> [TASK STATEMENT] Return each line of the listing below, unchanged, and omit the images.

> [COLLECTED DATA]

......

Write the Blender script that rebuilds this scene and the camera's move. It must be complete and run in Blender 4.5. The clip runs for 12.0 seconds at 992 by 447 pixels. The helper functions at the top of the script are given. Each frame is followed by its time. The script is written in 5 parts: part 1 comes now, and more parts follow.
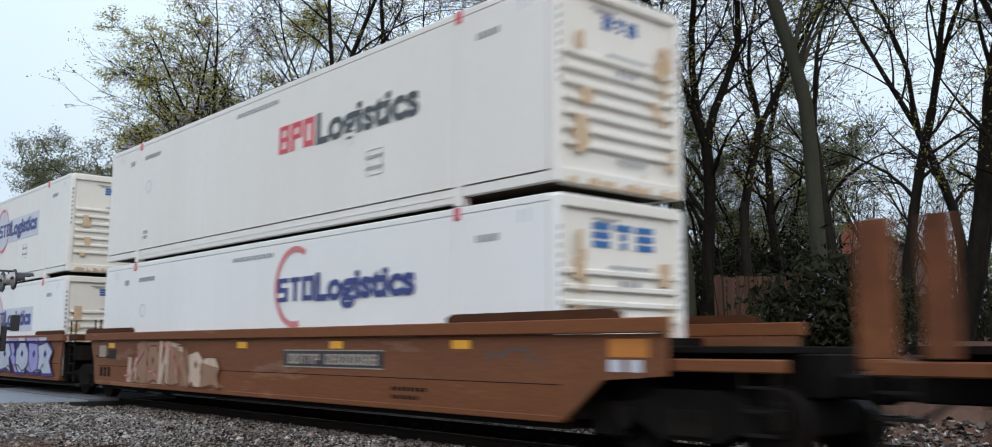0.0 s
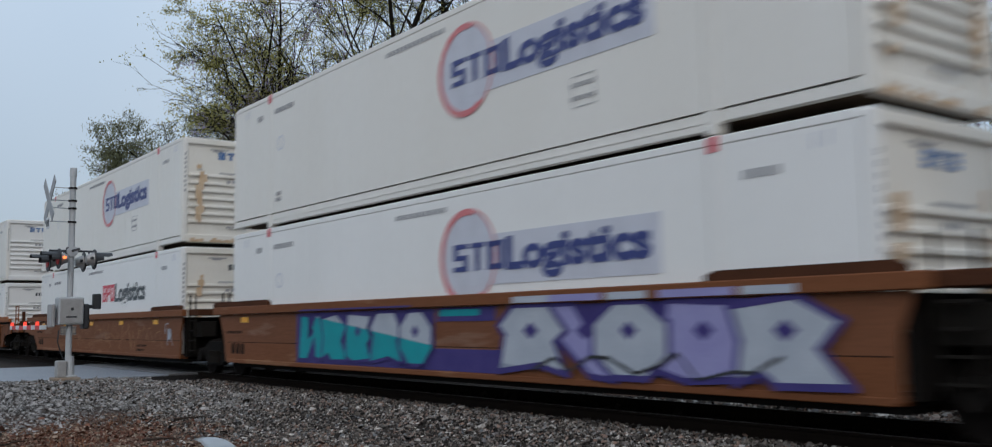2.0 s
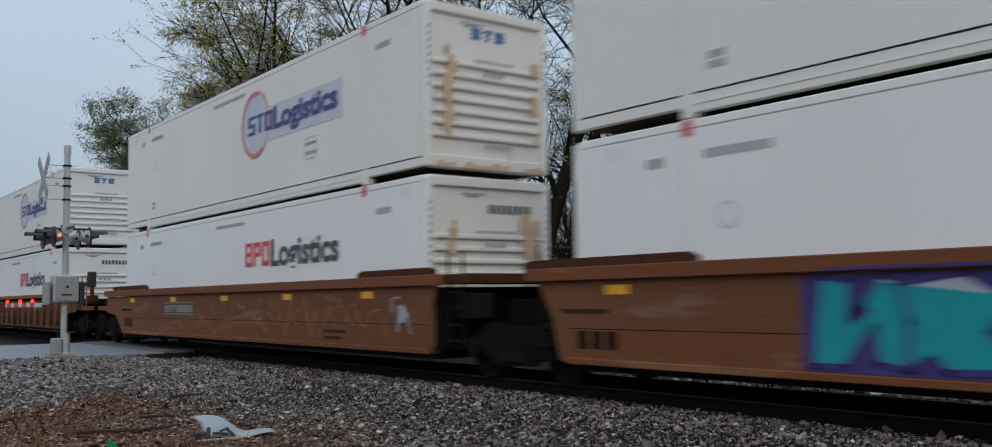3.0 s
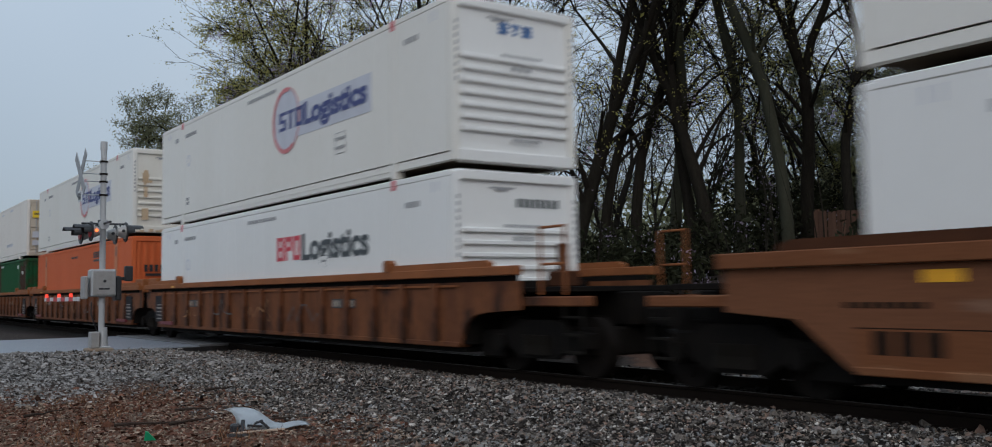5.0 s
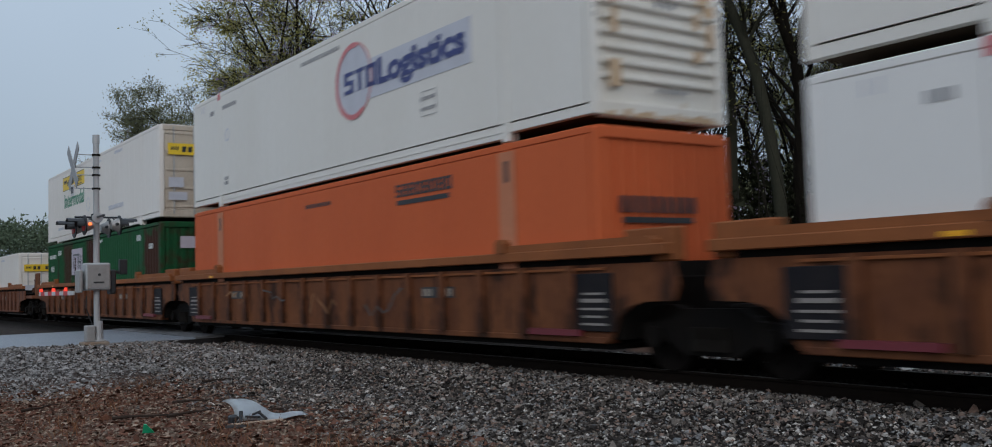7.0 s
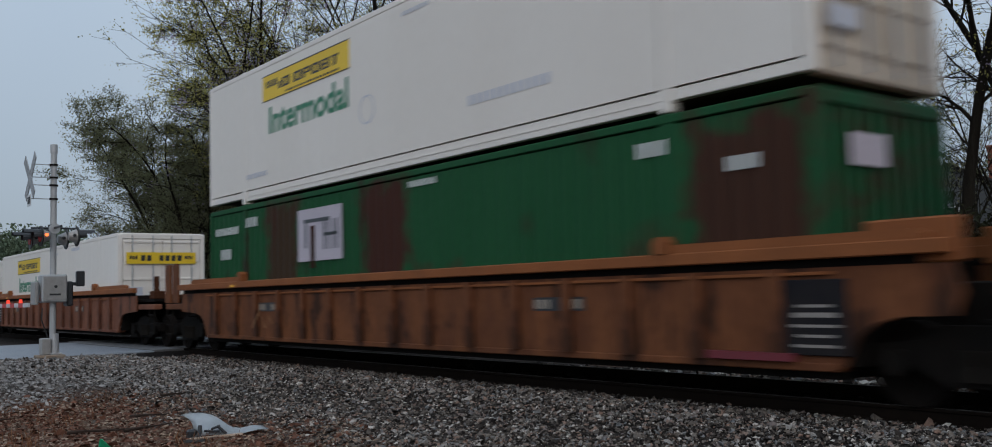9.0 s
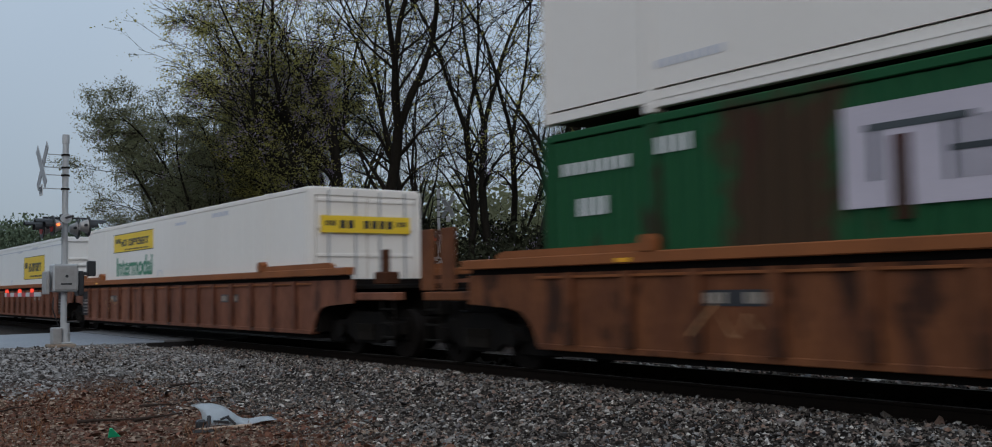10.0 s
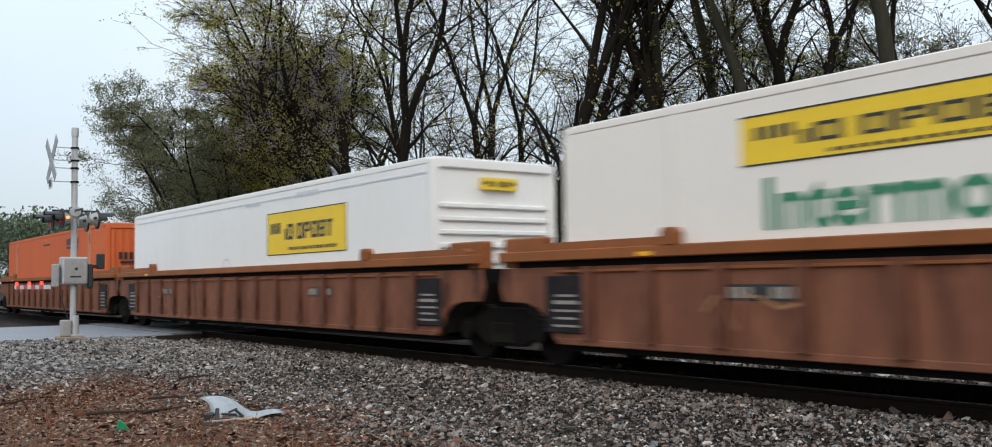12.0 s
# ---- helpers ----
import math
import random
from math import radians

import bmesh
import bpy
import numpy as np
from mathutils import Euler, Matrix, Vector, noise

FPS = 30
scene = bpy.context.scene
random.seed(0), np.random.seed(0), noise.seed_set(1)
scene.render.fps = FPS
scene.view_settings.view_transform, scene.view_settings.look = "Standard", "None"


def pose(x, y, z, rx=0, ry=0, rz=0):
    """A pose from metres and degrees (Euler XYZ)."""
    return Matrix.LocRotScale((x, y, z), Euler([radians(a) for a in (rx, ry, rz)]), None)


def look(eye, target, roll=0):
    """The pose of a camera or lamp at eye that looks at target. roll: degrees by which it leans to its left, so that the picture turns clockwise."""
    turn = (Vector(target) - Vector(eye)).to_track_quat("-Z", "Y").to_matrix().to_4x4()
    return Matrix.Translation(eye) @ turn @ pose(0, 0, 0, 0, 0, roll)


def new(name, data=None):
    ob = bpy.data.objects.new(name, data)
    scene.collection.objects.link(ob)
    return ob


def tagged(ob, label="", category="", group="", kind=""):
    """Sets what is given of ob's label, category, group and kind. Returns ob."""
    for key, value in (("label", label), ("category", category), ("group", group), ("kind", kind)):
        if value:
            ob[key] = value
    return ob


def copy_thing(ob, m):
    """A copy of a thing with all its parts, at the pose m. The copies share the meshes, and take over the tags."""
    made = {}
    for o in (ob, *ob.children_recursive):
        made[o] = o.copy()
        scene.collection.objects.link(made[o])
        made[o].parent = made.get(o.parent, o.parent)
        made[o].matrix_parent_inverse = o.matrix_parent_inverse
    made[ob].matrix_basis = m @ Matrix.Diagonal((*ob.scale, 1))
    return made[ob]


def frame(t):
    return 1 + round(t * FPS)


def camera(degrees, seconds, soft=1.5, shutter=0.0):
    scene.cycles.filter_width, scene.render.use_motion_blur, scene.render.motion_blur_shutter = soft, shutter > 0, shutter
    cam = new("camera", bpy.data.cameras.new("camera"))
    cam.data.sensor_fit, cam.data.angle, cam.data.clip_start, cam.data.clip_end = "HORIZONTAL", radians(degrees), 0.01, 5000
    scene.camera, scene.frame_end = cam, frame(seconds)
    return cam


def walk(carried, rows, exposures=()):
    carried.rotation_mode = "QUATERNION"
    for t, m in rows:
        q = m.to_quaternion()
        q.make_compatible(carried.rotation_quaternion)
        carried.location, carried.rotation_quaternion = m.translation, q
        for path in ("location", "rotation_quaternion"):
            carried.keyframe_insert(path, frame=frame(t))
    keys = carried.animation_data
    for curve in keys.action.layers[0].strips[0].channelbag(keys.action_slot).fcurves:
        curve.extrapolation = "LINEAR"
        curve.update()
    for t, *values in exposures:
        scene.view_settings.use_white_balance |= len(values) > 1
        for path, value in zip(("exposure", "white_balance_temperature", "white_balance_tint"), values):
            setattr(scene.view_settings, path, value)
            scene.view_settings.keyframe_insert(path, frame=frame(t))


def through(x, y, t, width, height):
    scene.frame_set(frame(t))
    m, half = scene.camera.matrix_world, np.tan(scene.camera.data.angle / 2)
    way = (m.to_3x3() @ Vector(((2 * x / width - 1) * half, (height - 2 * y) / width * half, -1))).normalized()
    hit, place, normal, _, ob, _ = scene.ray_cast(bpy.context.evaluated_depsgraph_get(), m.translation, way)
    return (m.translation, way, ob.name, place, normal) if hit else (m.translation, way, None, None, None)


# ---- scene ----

......

> [FINISHED EXERCISE]
Write the Blender script that rebuilds this scene and the camera's move. It must be complete and run in Blender 4.5. The clip runs for 12.0 seconds at 992 by 447 pixels. The helper functions at the top of the script are given. Each frame is followed by its time. The script is written in 5 parts: part 1 comes now, and more parts follow.
0.0 s
2.0 s
3.0 s
5.0 s
7.0 s
9.0 s
10.0 s
12.0 s
# ---- helpers ----
import math
import random
from math import radians

import bmesh
import bpy
import numpy as np
from mathutils import Euler, Matrix, Vector, noise

FPS = 30
scene = bpy.context.scene
random.seed(0), np.random.seed(0), noise.seed_set(1)
scene.render.fps = FPS
scene.view_settings.view_transform, scene.view_settings.look = "Standard", "None"


def pose(x, y, z, rx=0, ry=0, rz=0):
    """A pose from metres and degrees (Euler XYZ)."""
    return Matrix.LocRotScale((x, y, z), Euler([radians(a) for a in (rx, ry, rz)]), None)


def look(eye, target, roll=0):
    """The pose of a camera or lamp at eye that looks at target. roll: degrees by which it leans to its left, so that the picture turns clockwise."""
    turn = (Vector(target) - Vector(eye)).to_track_quat("-Z", "Y").to_matrix().to_4x4()
    return Matrix.Translation(eye) @ turn @ pose(0, 0, 0, 0, 0, roll)


def new(name, data=None):
    ob = bpy.data.objects.new(name, data)
    scene.collection.objects.link(ob)
    return ob


def tagged(ob, label="", category="", group="", kind=""):
    """Sets what is given of ob's label, category, group and kind. Returns ob."""
    for key, value in (("label", label), ("category", category), ("group", group), ("kind", kind)):
        if value:
            ob[key] = value
    return ob


def copy_thing(ob, m):
    """A copy of a thing with all its parts, at the pose m. The copies share the meshes, and take over the tags."""
    made = {}
    for o in (ob, *ob.children_recursive):
        made[o] = o.copy()
        scene.collection.objects.link(made[o])
        made[o].parent = made.get(o.parent, o.parent)
        made[o].matrix_parent_inverse = o.matrix_parent_inverse
    made[ob].matrix_basis = m @ Matrix.Diagonal((*ob.scale, 1))
    return made[ob]


def frame(t):
    return 1 + round(t * FPS)


def camera(degrees, seconds, soft=1.5, shutter=0.0):
    scene.cycles.filter_width, scene.render.use_motion_blur, scene.render.motion_blur_shutter = soft, shutter > 0, shutter
    cam = new("camera", bpy.data.cameras.new("camera"))
    cam.data.sensor_fit, cam.data.angle, cam.data.clip_start, cam.data.clip_end = "HORIZONTAL", radians(degrees), 0.01, 5000
    scene.camera, scene.frame_end = cam, frame(seconds)
    return cam


def walk(carried, rows, exposures=()):
    carried.rotation_mode = "QUATERNION"
    for t, m in rows:
        q = m.to_quaternion()
        q.make_compatible(carried.rotation_quaternion)
        carried.location, carried.rotation_quaternion = m.translation, q
        for path in ("location", "rotation_quaternion"):
            carried.keyframe_insert(path, frame=frame(t))
    keys = carried.animation_data
    for curve in keys.action.layers[0].strips[0].channelbag(keys.action_slot).fcurves:
        curve.extrapolation = "LINEAR"
        curve.update()
    for t, *values in exposures:
        scene.view_settings.use_white_balance |= len(values) > 1
        for path, value in zip(("exposure", "white_balance_temperature", "white_balance_tint"), values):
            setattr(scene.view_settings, path, value)
            scene.view_settings.keyframe_insert(path, frame=frame(t))


def through(x, y, t, width, height):
    scene.frame_set(frame(t))
    m, half = scene.camera.matrix_world, np.tan(scene.camera.data.angle / 2)
    way = (m.to_3x3() @ Vector(((2 * x / width - 1) * half, (height - 2 * y) / width * half, -1))).normalized()
    hit, place, normal, _, ob, _ = scene.ray_cast(bpy.context.evaluated_depsgraph_get(), m.translation, way)
    return (m.translation, way, ob.name, place, normal) if hit else (m.translation, way, None, None, None)


# ---- scene ----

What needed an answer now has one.